Prakash Krishnamoorthy, Country Manager-Storage Works Division, HP India, feels that the SBI, besides touching maximum number of people and making transactions possible across the length and breadth of the country, will be able to ‘link not only the navratnas but also the SMEs and offer the same quality of services, facilities and make industrialisation, growth, modernisation and commerce truly possible.’ He is sure SBI has a ‘highly reliable, proven and scalable’ storage platform to meet all of its future demands.
From the beginning of 1990, the bank got into what was called a distributed database. In 2002, the bank selected BaNCS 24, an Australian software, which TCS took over subsequently for running its core-banking platform.

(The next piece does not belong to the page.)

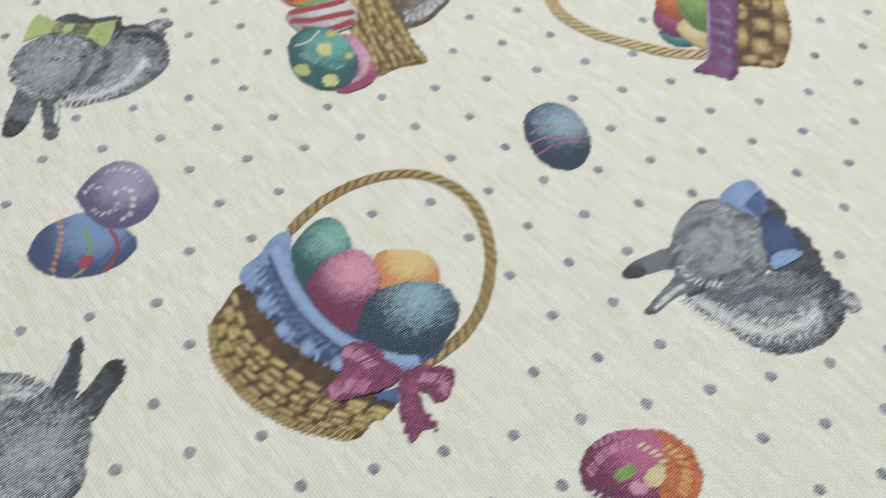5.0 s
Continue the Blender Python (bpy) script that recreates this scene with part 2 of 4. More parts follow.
def begin(name, x, y, label):
    MOTIFS.append((name, Vector((x, y)), label, []))


def keep(name, yarn, pts, faces, tones, many=False):
    MOTIFS[-1][3].append((name, yarn, [p / 1000 for p in pts], faces, tones, many))


def curve_points(pts, closed, gap=0.9):
    """Points every gap mm along a smooth line through pts."""
    pts = [Vector(p) for p in pts]
    n, out = len(pts), []
    for i in range(n if closed else n - 1):
        if closed:
            a, b, c, d = (pts[(i + k) % n] for k in (-1, 0, 1, 2))
        else:
            a, b, c, d = pts[max(i - 1, 0)], pts[i], pts[i + 1], pts[min(i + 2, n - 1)]
        m = max(1, round((c - b).length / gap))
        for k in range(m):
            t = k / m
            out.append(0.5 * (2 * b + (c - a) * t + (2 * a - 5 * b + 4 * c - d) * t ** 2 + (3 * b - a - 3 * c + d) * t ** 3))
    return out if closed else out + [pts[-1]]


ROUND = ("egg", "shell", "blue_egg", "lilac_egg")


def blob(name, yarn, tone, pts):
    """A filled figure with a thread-stepped edge; tone runs from its middle to its edge."""
    ring = curve_points(pts, True)
    jag = 0.45 if name in ROUND else 0.8
    ring = [p + N2 * rng.uniform(-jag, jag) + U2 * rng.uniform(-0.2, 0.2) for p in ring]   # threads end unevenly
    n, mid = len(ring), sum(ring, Vector((0, 0))) / len(ring)
    turns = [(ring[i] - mid).cross(ring[(i + 1) % n] - mid) for i in range(n)]
    ahead = sum(t > 0 for t in turns)
    if max(ahead, n - ahead) > (0.7 if name in ROUND else 0.93) * n:
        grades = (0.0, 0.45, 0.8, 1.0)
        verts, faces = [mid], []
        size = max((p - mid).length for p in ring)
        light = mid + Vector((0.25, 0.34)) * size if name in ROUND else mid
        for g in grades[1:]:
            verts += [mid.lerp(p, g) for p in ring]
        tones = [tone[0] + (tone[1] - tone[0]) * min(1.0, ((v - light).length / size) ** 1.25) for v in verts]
        for i in range(n):
            j = (i + 1) % n
            faces.append((0, 1 + i, 1 + j))
            for r in range(len(grades) - 2):
                o, q = 1 + r * n, 1 + (r + 1) * n
                faces.append((o + i, q + i, q + j, o + j))
    else:
        verts, faces = filled(ring)
        reach = max((p - mid).length for p in ring)
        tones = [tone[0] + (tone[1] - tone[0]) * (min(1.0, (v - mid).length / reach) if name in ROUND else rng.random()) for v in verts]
    keep(name, yarn, verts, faces, tones)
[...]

The platform, according to A Krishna Kumar, Deputy Managing Director (IT), SBI, covers all its branches within India. While TCS-BaNCS 24 takes care of SBI’s domestic operations, Infosys-Finacle looks after its foreign operations.
The ‘banker to every Indian’ has done lot of work in mobile banking and have nearly 100,000 transactions a day. It recently entered into a joint venture with Bharti Airtel, India’s largest telecommunications company, to make banking services available to the unbanked millions. The JV as Business Correspondent will make use of Airtel’s 150 million-strong customer base and ecosystem of over 1.5 million retailers and distributors across India.
It is looking at increasing the capacity of its servers and is also considering new generation servers for future. “The servers which we have are storing data up to 50 terra bites. When we look at December 2012 we are looking, may be, at about 80 to 100 terra bites worth of storage capacity,” says Kumar.
Considering the very large wide area network it uses, SBI is planning to have a fallback (in case its network goes down) and structure its payments activity through an application called ‘A Payment Initiative’ to maintain its dominant share in the banking sector.